What is the minimum and maximum effective path length for reliable scintillometer operation?
The LAS MkII is optimized for paths between 100 m and 4.5 km. Below 100 m, beam saturation and near-field turbulence dominate; above 4.5 km, atmospheric extinction and beam wander reduce signal fidelity. Optimal performance occurs at 500–2000 m under typical continental conditions.
Can the system operate autonomously for extended periods without maintenance?
Yes. With a 50 Ah deep-cycle battery and 40 W solar panel, the full system achieves >12 months of continuous operation in mid-latitude climates. COMBILOG’s low-power sleep mode (<1 mA) and LAS MkII’s duty-cycled transmitter extend runtime significantly.
Is EVATION® compatible with third-party data acquisition hardware?
Yes. EVATION® accepts ASCII-formatted serial input and imports CSV, Excel, and binary files from Campbell Scientific, Delta-T, and Onset HOBO platforms.

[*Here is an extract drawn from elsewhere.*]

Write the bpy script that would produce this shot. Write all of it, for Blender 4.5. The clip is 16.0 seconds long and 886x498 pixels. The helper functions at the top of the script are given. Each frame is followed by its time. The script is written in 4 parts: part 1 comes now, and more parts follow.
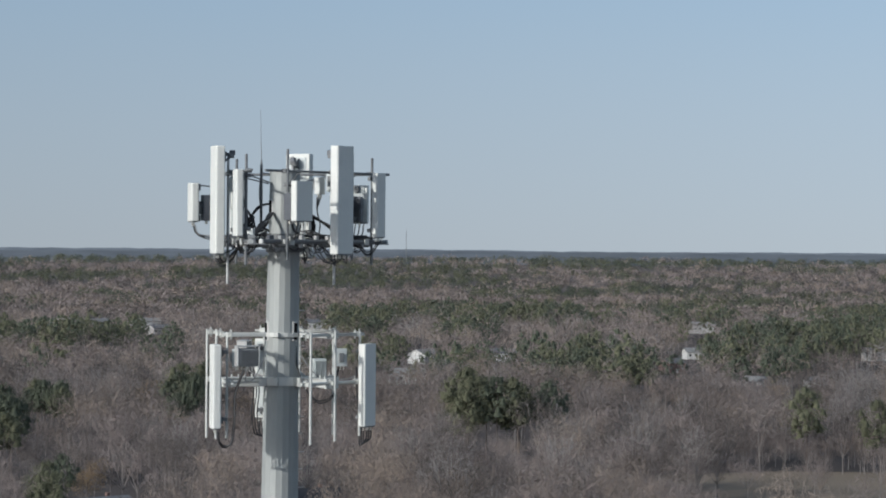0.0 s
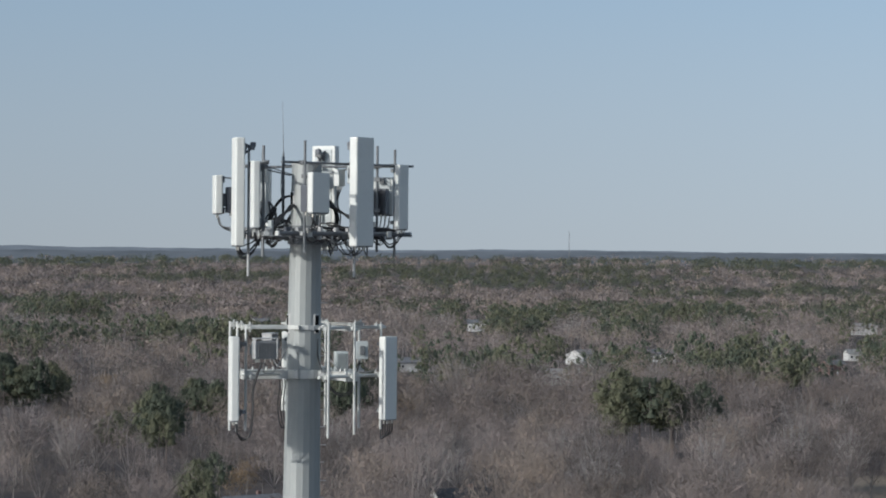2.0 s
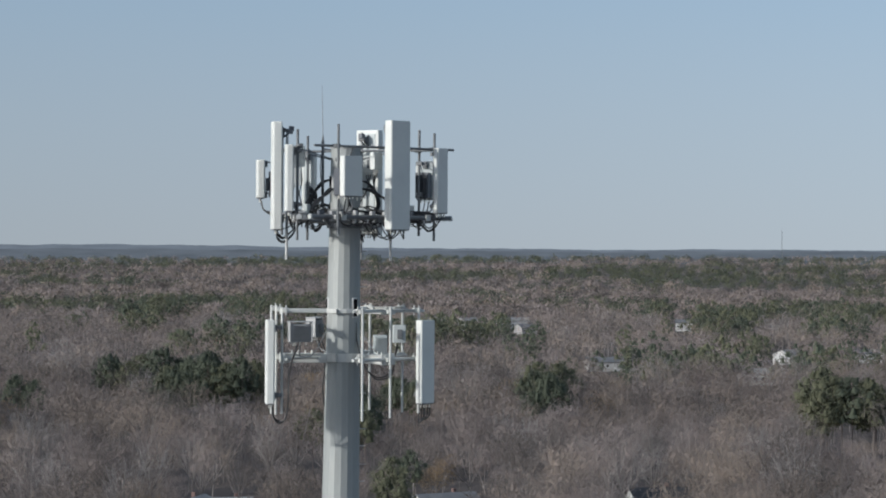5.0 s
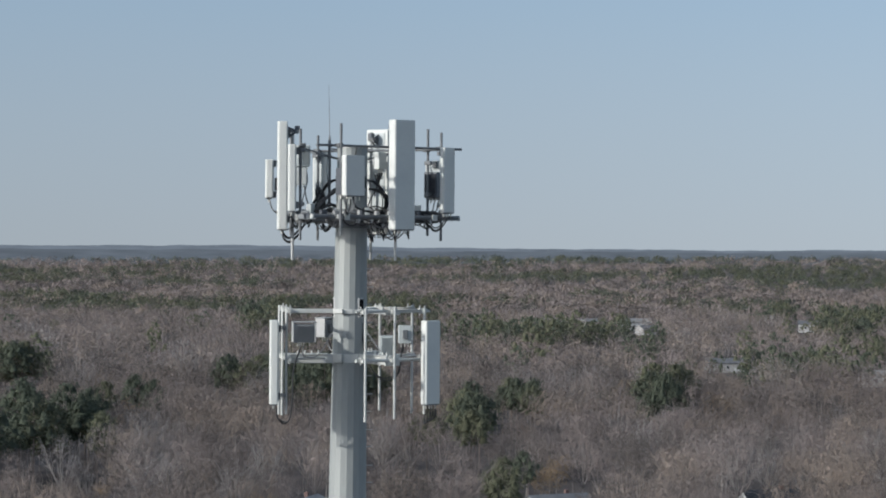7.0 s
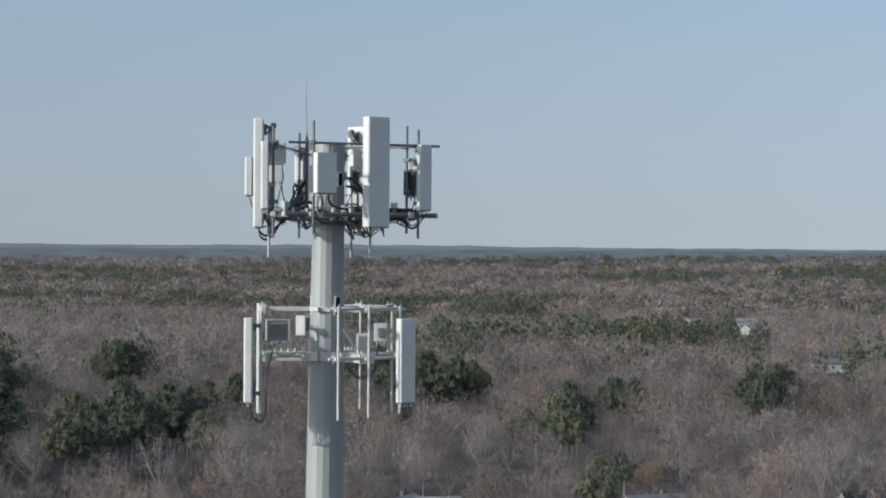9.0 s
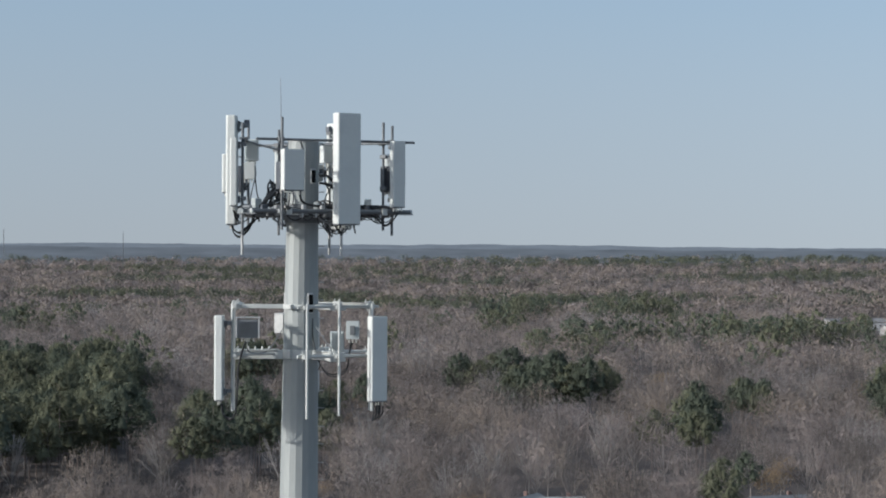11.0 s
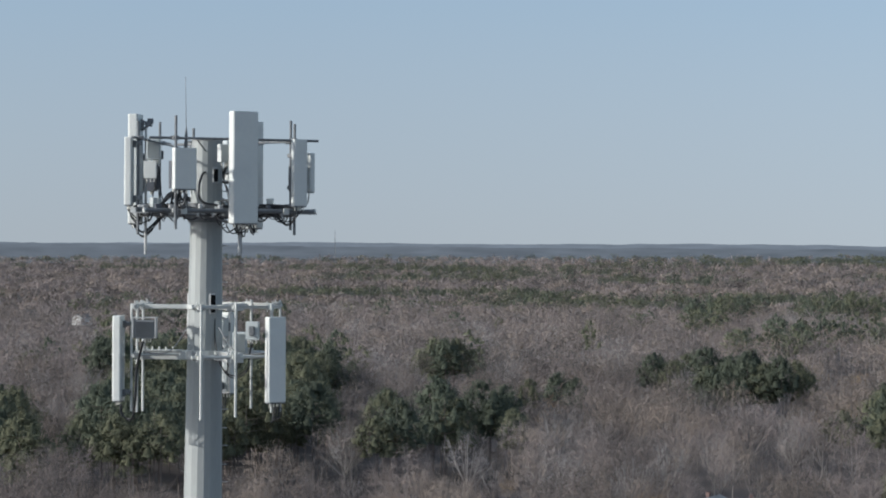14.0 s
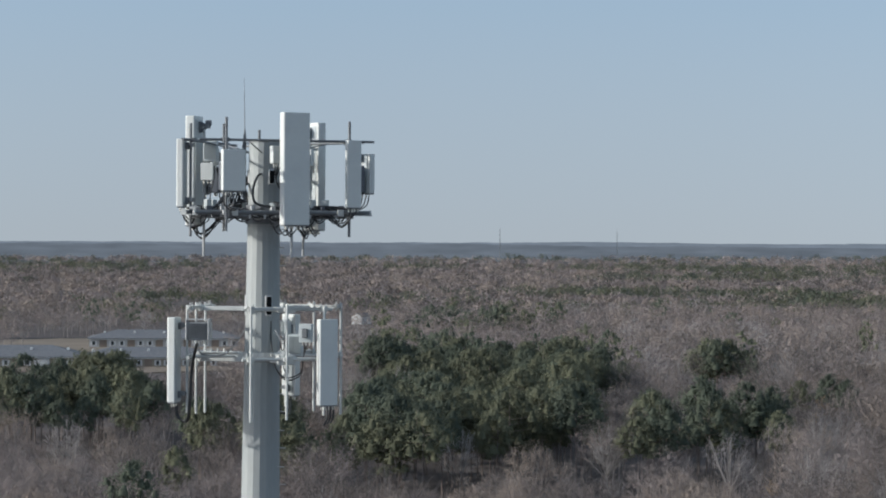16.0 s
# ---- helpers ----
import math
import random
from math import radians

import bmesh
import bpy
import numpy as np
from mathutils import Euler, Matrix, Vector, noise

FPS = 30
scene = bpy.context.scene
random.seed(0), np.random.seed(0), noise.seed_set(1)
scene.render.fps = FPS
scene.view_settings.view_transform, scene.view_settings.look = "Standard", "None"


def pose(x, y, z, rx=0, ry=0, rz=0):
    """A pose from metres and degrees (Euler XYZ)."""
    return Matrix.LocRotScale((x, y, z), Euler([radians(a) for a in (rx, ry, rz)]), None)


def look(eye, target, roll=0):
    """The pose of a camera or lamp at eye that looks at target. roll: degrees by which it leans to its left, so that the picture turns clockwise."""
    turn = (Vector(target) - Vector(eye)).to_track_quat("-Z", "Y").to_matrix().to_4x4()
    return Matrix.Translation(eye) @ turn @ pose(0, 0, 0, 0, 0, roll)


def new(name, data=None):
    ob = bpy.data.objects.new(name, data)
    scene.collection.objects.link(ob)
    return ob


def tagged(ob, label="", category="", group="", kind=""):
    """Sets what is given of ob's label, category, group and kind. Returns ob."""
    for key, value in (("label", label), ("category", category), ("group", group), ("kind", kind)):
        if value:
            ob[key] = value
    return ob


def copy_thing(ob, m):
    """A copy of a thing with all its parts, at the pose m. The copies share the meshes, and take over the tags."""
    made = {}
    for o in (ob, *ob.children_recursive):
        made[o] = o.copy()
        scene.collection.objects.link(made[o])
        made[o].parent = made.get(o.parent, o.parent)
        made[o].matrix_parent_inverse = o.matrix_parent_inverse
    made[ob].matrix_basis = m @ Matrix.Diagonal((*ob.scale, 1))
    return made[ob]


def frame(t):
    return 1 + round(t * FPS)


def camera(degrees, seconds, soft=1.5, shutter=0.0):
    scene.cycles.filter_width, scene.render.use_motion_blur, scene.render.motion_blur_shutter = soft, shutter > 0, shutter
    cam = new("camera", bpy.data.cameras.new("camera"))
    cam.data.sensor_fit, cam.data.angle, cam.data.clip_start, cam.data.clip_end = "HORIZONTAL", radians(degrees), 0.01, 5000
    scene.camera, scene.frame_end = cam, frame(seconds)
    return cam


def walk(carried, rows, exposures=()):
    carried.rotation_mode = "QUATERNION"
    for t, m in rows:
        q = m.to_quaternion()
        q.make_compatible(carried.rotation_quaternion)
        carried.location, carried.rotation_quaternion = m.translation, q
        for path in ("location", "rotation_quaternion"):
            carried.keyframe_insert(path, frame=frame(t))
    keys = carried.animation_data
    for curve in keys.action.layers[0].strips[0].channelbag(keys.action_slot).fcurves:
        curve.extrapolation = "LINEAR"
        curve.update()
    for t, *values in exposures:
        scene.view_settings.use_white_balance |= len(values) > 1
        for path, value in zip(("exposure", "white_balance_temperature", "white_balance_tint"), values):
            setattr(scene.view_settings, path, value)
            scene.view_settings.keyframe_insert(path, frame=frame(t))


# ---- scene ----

Timestamp alignment is performed using UTC-synced GPS time stamps embedded in incoming data streams.
How is data traceability ensured for regulatory submissions?
COMBILOG logs all configuration changes, sensor calibrations, and firmware updates with cryptographic hash signatures. EVATION® generates ISO 17025-aligned calibration reports and supports electronic signatures per 21 CFR Part 11 when deployed on Windows domain-joined machines with Active Directory authentication.